**Aim of the exercise:** Make an exact copy of the lines, leaving the pictures out.

**Given information:**
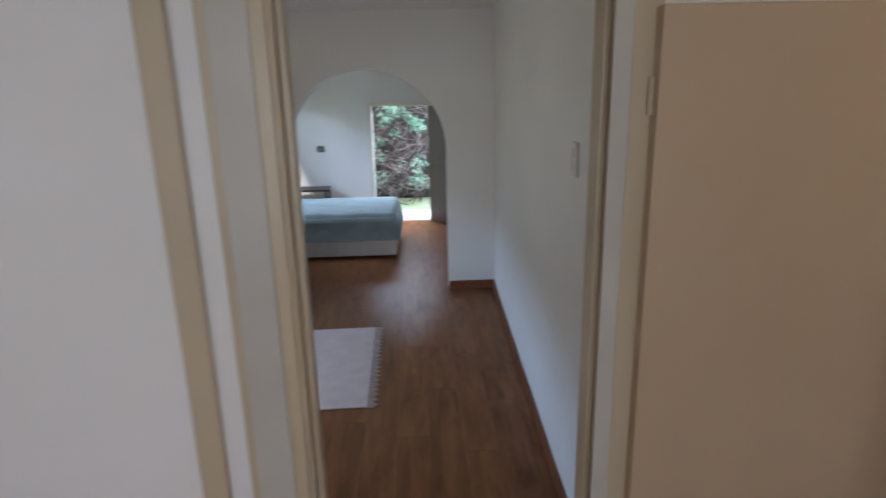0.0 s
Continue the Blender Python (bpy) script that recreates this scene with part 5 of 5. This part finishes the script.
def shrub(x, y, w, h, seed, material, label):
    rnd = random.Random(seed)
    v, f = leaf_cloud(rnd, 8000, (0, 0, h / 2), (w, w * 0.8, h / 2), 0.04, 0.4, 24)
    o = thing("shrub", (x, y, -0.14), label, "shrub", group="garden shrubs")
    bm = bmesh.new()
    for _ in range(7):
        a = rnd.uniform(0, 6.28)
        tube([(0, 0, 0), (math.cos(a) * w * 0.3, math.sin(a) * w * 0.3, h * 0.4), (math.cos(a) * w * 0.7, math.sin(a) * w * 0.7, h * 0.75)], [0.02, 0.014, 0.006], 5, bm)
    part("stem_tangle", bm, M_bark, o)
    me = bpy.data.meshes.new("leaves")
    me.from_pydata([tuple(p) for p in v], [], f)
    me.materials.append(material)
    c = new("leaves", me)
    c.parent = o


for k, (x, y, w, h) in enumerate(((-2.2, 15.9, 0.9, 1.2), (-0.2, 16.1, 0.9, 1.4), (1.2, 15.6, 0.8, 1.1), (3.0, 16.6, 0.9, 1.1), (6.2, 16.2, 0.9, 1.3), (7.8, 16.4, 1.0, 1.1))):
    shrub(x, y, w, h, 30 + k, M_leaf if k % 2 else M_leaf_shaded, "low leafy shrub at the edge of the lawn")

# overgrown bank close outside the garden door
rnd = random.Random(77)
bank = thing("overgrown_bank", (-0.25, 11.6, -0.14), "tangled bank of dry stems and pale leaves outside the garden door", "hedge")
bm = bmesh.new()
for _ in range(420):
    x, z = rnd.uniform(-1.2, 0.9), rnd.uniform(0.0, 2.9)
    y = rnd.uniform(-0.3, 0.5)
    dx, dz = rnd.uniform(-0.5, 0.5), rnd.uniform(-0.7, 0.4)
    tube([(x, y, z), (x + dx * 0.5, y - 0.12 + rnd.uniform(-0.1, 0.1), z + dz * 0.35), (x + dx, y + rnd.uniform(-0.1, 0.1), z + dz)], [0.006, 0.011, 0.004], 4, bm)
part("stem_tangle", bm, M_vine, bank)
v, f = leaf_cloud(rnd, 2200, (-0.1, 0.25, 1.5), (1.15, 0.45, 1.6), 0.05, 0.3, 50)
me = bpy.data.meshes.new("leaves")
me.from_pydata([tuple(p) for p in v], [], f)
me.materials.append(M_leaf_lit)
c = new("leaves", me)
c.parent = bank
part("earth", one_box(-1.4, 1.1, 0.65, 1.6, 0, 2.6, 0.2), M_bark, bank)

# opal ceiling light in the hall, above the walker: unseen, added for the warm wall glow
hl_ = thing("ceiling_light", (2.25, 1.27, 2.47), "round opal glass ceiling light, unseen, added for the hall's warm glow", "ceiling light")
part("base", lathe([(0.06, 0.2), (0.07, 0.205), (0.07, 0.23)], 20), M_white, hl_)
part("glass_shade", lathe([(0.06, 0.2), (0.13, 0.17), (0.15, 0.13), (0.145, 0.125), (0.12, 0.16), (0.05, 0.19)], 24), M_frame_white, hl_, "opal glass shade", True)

**Reply:**
0.0 s
Continue the Blender Python (bpy) script that recreates this scene with part 5 of 5. This part finishes the script.
def shrub(x, y, w, h, seed, material, label):
    rnd = random.Random(seed)
    v, f = leaf_cloud(rnd, 8000, (0, 0, h / 2), (w, w * 0.8, h / 2), 0.04, 0.4, 24)
    o = thing("shrub", (x, y, -0.14), label, "shrub", group="garden shrubs")
    bm = bmesh.new()
    for _ in range(7):
        a = rnd.uniform(0, 6.28)
        tube([(0, 0, 0), (math.cos(a) * w * 0.3, math.sin(a) * w * 0.3, h * 0.4), (math.cos(a) * w * 0.7, math.sin(a) * w * 0.7, h * 0.75)], [0.02, 0.014, 0.006], 5, bm)
    part("stem_tangle", bm, M_bark, o)
    me = bpy.data.meshes.new("leaves")
    me.from_pydata([tuple(p) for p in v], [], f)
    me.materials.append(material)
    c = new("leaves", me)
    c.parent = o


for k, (x, y, w, h) in enumerate(((-2.2, 15.9, 0.9, 1.2), (-0.2, 16.1, 0.9, 1.4), (1.2, 15.6, 0.8, 1.1), (3.0, 16.6, 0.9, 1.1), (6.2, 16.2, 0.9, 1.3), (7.8, 16.4, 1.0, 1.1))):
    shrub(x, y, w, h, 30 + k, M_leaf if k % 2 else M_leaf_shaded, "low leafy shrub at the edge of the lawn")

# overgrown bank close outside the garden door
rnd = random.Random(77)
bank = thing("overgrown_bank", (-0.25, 11.6, -0.14), "tangled bank of dry stems and pale leaves outside the garden door", "hedge")
bm = bmesh.new()
for _ in range(420):
    x, z = rnd.uniform(-1.2, 0.9), rnd.uniform(0.0, 2.9)
    y = rnd.uniform(-0.3, 0.5)
    dx, dz = rnd.uniform(-0.5, 0.5), rnd.uniform(-0.7, 0.4)
    tube([(x, y, z), (x + dx * 0.5, y - 0.12 + rnd.uniform(-0.1, 0.1), z + dz * 0.35), (x + dx, y + rnd.uniform(-0.1, 0.1), z + dz)], [0.006, 0.011, 0.004], 4, bm)
part("stem_tangle", bm, M_vine, bank)
v, f = leaf_cloud(rnd, 2200, (-0.1, 0.25, 1.5), (1.15, 0.45, 1.6), 0.05, 0.3, 50)
me = bpy.data.meshes.new("leaves")
me.from_pydata([tuple(p) for p in v], [], f)
me.materials.append(M_leaf_lit)
c = new("leaves", me)
c.parent = bank
part("earth", one_box(-1.4, 1.1, 0.65, 1.6, 0, 2.6, 0.2), M_bark, bank)

# opal ceiling light in the hall, above the walker: unseen, added for the warm wall glow
hl_ = thing("ceiling_light", (2.25, 1.27, 2.47), "round opal glass ceiling light, unseen, added for the hall's warm glow", "ceiling light")
part("base", lathe([(0.06, 0.2), (0.07, 0.205), (0.07, 0.23)], 20), M_white, hl_)
part("glass_shade", lathe([(0.06, 0.2), (0.13, 0.17), (0.15, 0.13), (0.145, 0.125), (0.12, 0.16), (0.05, 0.19)], 24), M_frame_white, hl_, "opal glass shade", True)